How this skill works
I start by clarifying context: audience, the one action or takeaway, and the delivery medium. Then I pick the simplest effective visual for each message, remove unnecessary elements, and apply a grey-plus-one-accent colour strategy to direct attention. I ensure each panel or slide has a declarative title, readable annotations, and a clear narrative flow (setup, tension, resolution). For reviews or makeovers I provide concrete before/after recommendations and a short checklist of fixes.
When to use it
- Creating new charts, dashboards, infographics, slide decks, or data-driven pages.
- Reviewing existing visuals to improve clarity, impact, or accessibility.
- Performing chart makeovers to simplify, declutter, and highlight the key message.
- Choosing the right chart type and visual strategy for a specific audience and goal.
- Advising how to structure a narrative or sequence of panels/slides for persuasion.
Best practices
- Start with audience + one-sentence "big idea" before touching a tool; storyboard first.
- Match visual type to message (bars for comparison, lines for trends, text for single KPIs).
- Eliminate clutter: remove unnecessary borders, gridlines, markers, and redundant labels.
- Use grey for defaults and one accent colour to highlight what matters; label directly where possible.
- Give every chart a declarative action title and add concise annotations to explain the "so what".

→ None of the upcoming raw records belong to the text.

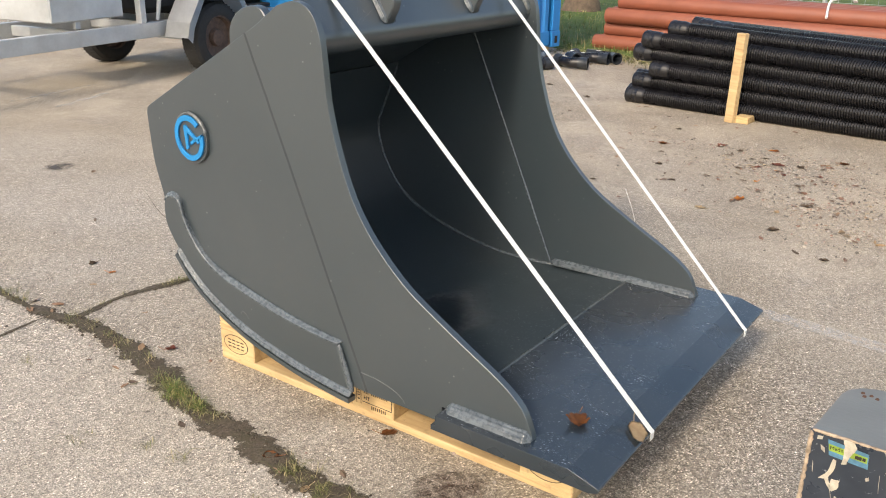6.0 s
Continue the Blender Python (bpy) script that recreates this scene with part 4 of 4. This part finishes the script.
def build_attachment():
    t = thing("machine_attachment", "battered dark navy steel machine attachment with chipped edges", "machine part", (1.700, -0.180, 0.0), 0.0)
    # steel body with a top that falls away to the back and a rounded back corner
    plan = [(0.0, 0.004), (0.0, 0.26), (0.006, 0.30), (0.022, 0.335), (0.048, 0.357), (0.075, 0.365), (0.55, 0.33), (0.55, 0.004)]
    bm = bmesh.new()
    lo = [bm.verts.new((x, y, 0.0)) for x, y in plan]
    hi = [bm.verts.new((x, y, 0.474 - 0.20 * y)) for x, y in plan]
    bm.faces.new(lo)
    bm.faces.new(hi)
    for k in range(len(plan)):
        j = (k + 1) % len(plan)
        bm.faces.new((lo[k], lo[j], hi[j], hi[k]))
    part("body", bevel(bm, 0.006, 2), WORN_STEEL, t, "worn bare steel housing with a rounded corner", smooth=30)
    face = part("front_face", plate([(0.0, 0.004), (0.55, 0.004), (0.55, 0.477), (0.0, 0.477)], -0.004, 0.003, 0.002), NAVY, t, "scratched navy painted front face")
    part("chipped_edge", bead([(0.001, -0.003, 0.02), (0.000, -0.003, 0.25), (0.002, -0.003, 0.474)], 0.0038, 0.9, 0.005, 91), CHIPPED, face, "edge chipped down to bare filler", smooth=60)
    part("chipped_edge", bead([(0.002, -0.002, 0.476), (0.27, -0.002, 0.477), (0.55, -0.002, 0.477)], 0.0026, 0.9, 0.005, 92), CHIPPED, face, smooth=60)
    for x, y in ((0.030, 0.30), (0.046, 0.296), (0.036, 0.28), (0.058, 0.285)):
        bm = bmesh.new()
        bmesh.ops.create_uvsphere(bm, u_segments=8, v_segments=6, radius=1, matrix=Matrix.Translation((x, y, 0.4745 - 0.2 * y)) @ Matrix.Diagonal((0.004, 0.007, 0.0012, 1)))
        part("rust_blister", bm, RUST, t)
    rnd = random.Random(5)

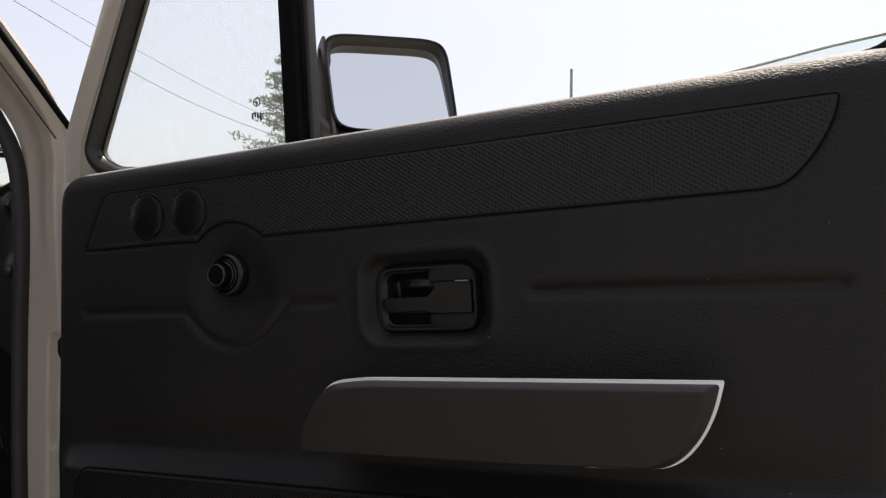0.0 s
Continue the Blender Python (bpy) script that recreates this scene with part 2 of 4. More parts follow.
M_KNOB = surface("glossy_black_knob", (0.0042, 0.0044, 0.0050), (0.0070, 0.0072, 0.0080), 0.24, scale=30, fine=600, bump=0.00004, spec=0.34)
M_CAP = surface("dull_black_cap_plastic", (0.0028, 0.0028, 0.0032), (0.0050, 0.0050, 0.0053), 0.38, scale=60, fine=700, bump=0.00004, spec=0.156)
M_CARPET = surface("dark_footwell_carpet", (0.0028, 0.0032, 0.0028), (0.0057, 0.0060, 0.0053), 0.95, scale=10, fine=600, bump=0.002, spec=0.035)
M_ETCH = surface("black_etched_mark", (0.01, 0.012, 0.012), (0.02, 0.022, 0.022), 0.6)
M_GLASS = clear_glass("quarter_glass", (0.97, 0.985, 0.98), 0.11)
M_GLASS_DOOR = clear_glass("door_glass_edge", (0.93, 0.97, 0.95), 0.12)
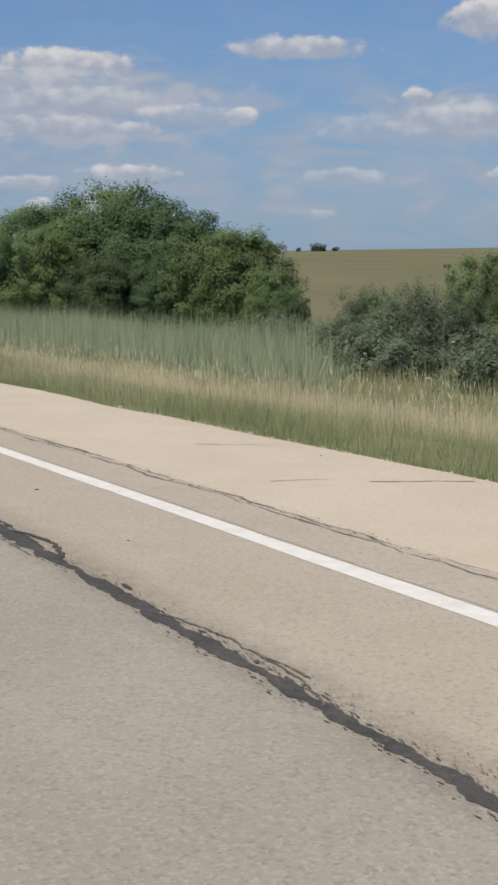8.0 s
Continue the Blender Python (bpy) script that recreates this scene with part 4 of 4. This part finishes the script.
grass("cattails", "dense bed of pale green cattails in the wet ditch", 4, 130000, (-360, -258), lambda r, x: r.uniform(15.5, 27.0, len(x)), lambda x, y: 1.6 + 0.5 * PATCH(x, y), 0.013, 0.24, lambda x, y: 0 * x, reeds, REED, "cattails")
grass("post_grass", "tuft of grass round the foot of the leaning post", 12, 1500, (-242.6, -240.4), lambda r, x: r.uniform(6.3, 7.2, len(x)), lambda x, y: 0.3 + 0 * x, 0.004, 0.35, lambda x, y: 0.3 + 0 * x)
SEAM_OUT = ([0, 150, 200, 225, 245], [0.20, 0.21, 0.28, 0.42, 0.55])
grass("crack_weeds", "small weeds rooted in the shoulder crack", 6, 5000, (-260, 0), lambda r, x: edge_y(x) + np.interp(-x, *SEAM_OUT) + r.normal(0, 0.015, len(x)), lambda x, y: 0.045 + 0 * x, 0.005, 0.7, lambda x, y: 0.3 + 0 * x, lambda x, y: 1.0 * (MOTTLE(x, 0 * y) > np.interp(-x, [0, 170, 190], [0.86, 0.84, 0.72])))
heads = grass("wildflower_stems", "thin green stems of wildflowers in the ditch", 41, 90, (-300, -90), lambda r, x: r.uniform(17, 26, len(x)), lambda x, y: 1.5 + 0 * x, 0.004, 0.15, lambda x, y: 0 * x)
rs = np.random.default_rng(41)
n = len(heads)
fr = rs.uniform(0.03, 0.065, n)
ring = [heads + np.stack([fr * np.cos(q), fr * np.sin(q), 0 * fr + 0.012 * np.sin(3 * q)], -1) for q in np.linspace(0, 5.6, 9)]
tagged(part("wildflowers", raw("wildflowers", np.stack(ring, 1).reshape(-1, 3), np.arange(9 * n).reshape(-1, 9)), PETAL), "scattered flat white wildflower heads in the ditch", "wildflowers", kind="stuff")
n = 9000
rs = np.random.default_rng(31)
cx = rs.uniform(-258, -6, n)
cy = shoulder_y(cx) - np.abs(rs.normal(0, 0.09, n)) + 0.05
cs = rs.uniform(0.004, 0.016, n) * (np.sin(cx * 0.7) + np.sin(cx * 0.23 + 1) > -0.2)
ca = rs.uniform(0, 6.28, n)
foot = [np.stack([cx + cs * np.cos(ca + 2.09 * j), cy + cs * 0.8 * np.sin(ca + 2.09 * j), np.full(n, -0.0115)], -1) for j in range(3)]
peak = np.stack([cx, cy, -0.0115 + cs * 0.75], -1)
v = np.stack(foot + [peak], 1).reshape(-1, 3)
k4 = 4 * np.arange(n)
tris = np.concatenate([np.stack([k4 + a, k4 + b, k4 + 3], -1) for a, b in ((0, 1), (1, 2), (2, 0))])
tagged(part("crumbled_gravel", raw("crumbled_gravel", v, tris), CRUMB), "crumbs of broken paving along the shoulder's outer edge", "gravel", kind="stuff")
stick = thing("stick", "thin dark stick lying on the paved shoulder", "stick", at=(-187.24, 6.42, -0.008), turn=108)
bm = bmesh.new()
tube(bm, [(-0.16, 0.0, 0.006), (-0.05, 0.012, 0.008), (0.06, -0.004, 0.012), (0.15, 0.014, 0.006)], [0.004, 0.006, 0.005, 0.003], 6)
part("twig", bm, BARK, stick)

- Design for accessibility and progressive disclosure based on whether a presenter will narrate the visuals.
Example use cases
- Turn a dense monthly sales dashboard into an executive-ready overview with drill-down panels.
- Make over a multi-line 'spaghetti' chart into small multiples or focused comparisons.
- Convert exploratory analysis into an explanatory slide deck with a clear beginning–middle–end narrative.
- Design an infographic that reads top-to-bottom with clear section headers and a single accent colour.
- Review an emailed report and add annotations and declarative titles so it stands alone without a presenter.
FAQ
Provide an explanatory summary up front and include supporting detail on demand (appendices, drill-downs, or separate tables) so the main view stays focused.
When is a table better than a chart?
Use a table for precise lookups or many sortable rows; use a chart when the pattern, trend, or comparison is the key insight.